Directions for this task =
Retype word for word the first line of the listing and each line after it up to the line with "up.reshape(-1, 3), size.ravel()", with the pictures taken out.

####################

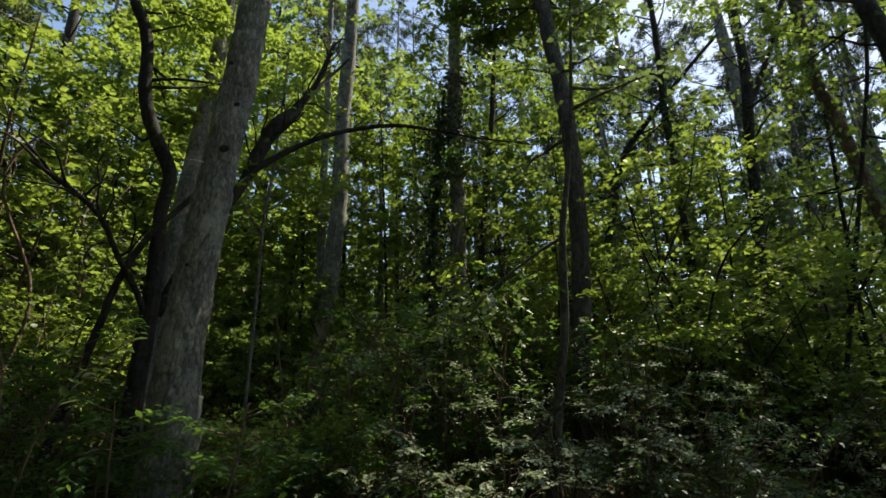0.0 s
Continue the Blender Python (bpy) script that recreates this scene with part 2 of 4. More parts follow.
def leaf_mesh(pos, axis, up, size, shape):
    """One small folded blade for each row of pos, along axis, facing up."""
    T, F = shape
    ax = unit(axis)
    sd = unit(np.cross(up, ax))
    nm = np.cross(ax, sd)
    s = size[:, None, None]
    v = pos[:, None, :] + s * (T[None, :, 0:1] * ax[:, None, :] + T[None, :, 1:2] * sd[:, None, :] + T[None, :, 2:3] * nm[:, None, :])
    f = F[None] + (np.arange(len(pos)) * len(T))[:, None, None]
    return v.reshape(-1, 3), f.reshape(-1, 3)


def sprays(rng, at, way, length, count, leaf, tilt=0.5, droop=0.25):
    """Leaves in two ranks along twigs that start at the rows of `at` and run along `way`: flat, layered sprays."""
    k = len(at)
    way = unit(way)
    ln = length * rng.uniform(0.6, 1.3, k)
    f = (np.arange(count) + rng.uniform(0, 0.8, (k, count))) / count
    side = unit(np.cross(np.array([0, 0, 1.0]), way) + 1e-6)
    sgn = np.where(np.arange(count) % 2 == 0, 1.0, -1.0)[None, :, None]
    pos = at[:, None, :] + way[:, None, :] * (f * ln[:, None])[:, :, None] + rng.normal(0, 0.015, (k, count, 3))
    pos[:, :, 2] -= droop * (f ** 2) * ln[:, None]
    axis = way[:, None, :] * 0.65 + side[:, None, :] * sgn * 0.85 + rng.normal(0, 0.28, (k, count, 3))
    axis[:, :, 2] -= 0.15
    tw = rng.normal(0, tilt * 0.6, (k, 1, 3))
    up = np.array([0, 0, 1.0]) + tw + rng.normal(0, tilt, (k, count, 3))
    size = leaf * rng.uniform(0.55, 1.2, (k, count))
    return pos.reshape(-1, 3), axis.reshape(-1, 3), up.reshape(-1, 3), size.ravel()


def limb_curve(rng, start, az, rise, length, r0, sag=0.15, steps=5):
    d = np.array([math.sin(az), math.cos(az), rise])
    d /= np.linalg.norm(d)
    pts, p = [], np.array(start, float)
    for i in range(steps + 1):
        pts.append((*p, max(0.003, r0 * (1 - 0.85 * i / steps))))
        d = d + rng.normal(0, 0.16, 3) + np.array([0, 0, -sag / steps + 0.05])
        d /= np.linalg.norm(d)
        p = p + d * length / steps
    return pts


def along(pts, u):
    """Points at the shares u along a polyline of (x, y, z, r) rows, and the direction there."""
    p = np.array(pts)[:, :3]
    x = np.clip(np.asarray(u), 0, 0.999) * (len(p) - 1)
    i = x.astype(int)
    return p[i] + (p[i + 1] - p[i]) * (x - i)[:, None], unit(p[i + 1] - p[i])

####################

Reply =
0.0 s
Continue the Blender Python (bpy) script that recreates this scene with part 2 of 4. More parts follow.
def leaf_mesh(pos, axis, up, size, shape):
    """One small folded blade for each row of pos, along axis, facing up."""
    T, F = shape
    ax = unit(axis)
    sd = unit(np.cross(up, ax))
    nm = np.cross(ax, sd)
    s = size[:, None, None]
    v = pos[:, None, :] + s * (T[None, :, 0:1] * ax[:, None, :] + T[None, :, 1:2] * sd[:, None, :] + T[None, :, 2:3] * nm[:, None, :])
    f = F[None] + (np.arange(len(pos)) * len(T))[:, None, None]
    return v.reshape(-1, 3), f.reshape(-1, 3)


def sprays(rng, at, way, length, count, leaf, tilt=0.5, droop=0.25):
    """Leaves in two ranks along twigs that start at the rows of `at` and run along `way`: flat, layered sprays."""
    k = len(at)
    way = unit(way)
    ln = length * rng.uniform(0.6, 1.3, k)
    f = (np.arange(count) + rng.uniform(0, 0.8, (k, count))) / count
    side = unit(np.cross(np.array([0, 0, 1.0]), way) + 1e-6)
    sgn = np.where(np.arange(count) % 2 == 0, 1.0, -1.0)[None, :, None]
    pos = at[:, None, :] + way[:, None, :] * (f * ln[:, None])[:, :, None] + rng.normal(0, 0.015, (k, count, 3))
    pos[:, :, 2] -= droop * (f ** 2) * ln[:, None]
    axis = way[:, None, :] * 0.65 + side[:, None, :] * sgn * 0.85 + rng.normal(0, 0.28, (k, count, 3))
    axis[:, :, 2] -= 0.15
    tw = rng.normal(0, tilt * 0.6, (k, 1, 3))
    up = np.array([0, 0, 1.0]) + tw + rng.normal(0, tilt, (k, count, 3))
    size = leaf * rng.uniform(0.55, 1.2, (k, count))
    return pos.reshape(-1, 3), axis.reshape(-1, 3), up.reshape(-1, 3), size.ravel()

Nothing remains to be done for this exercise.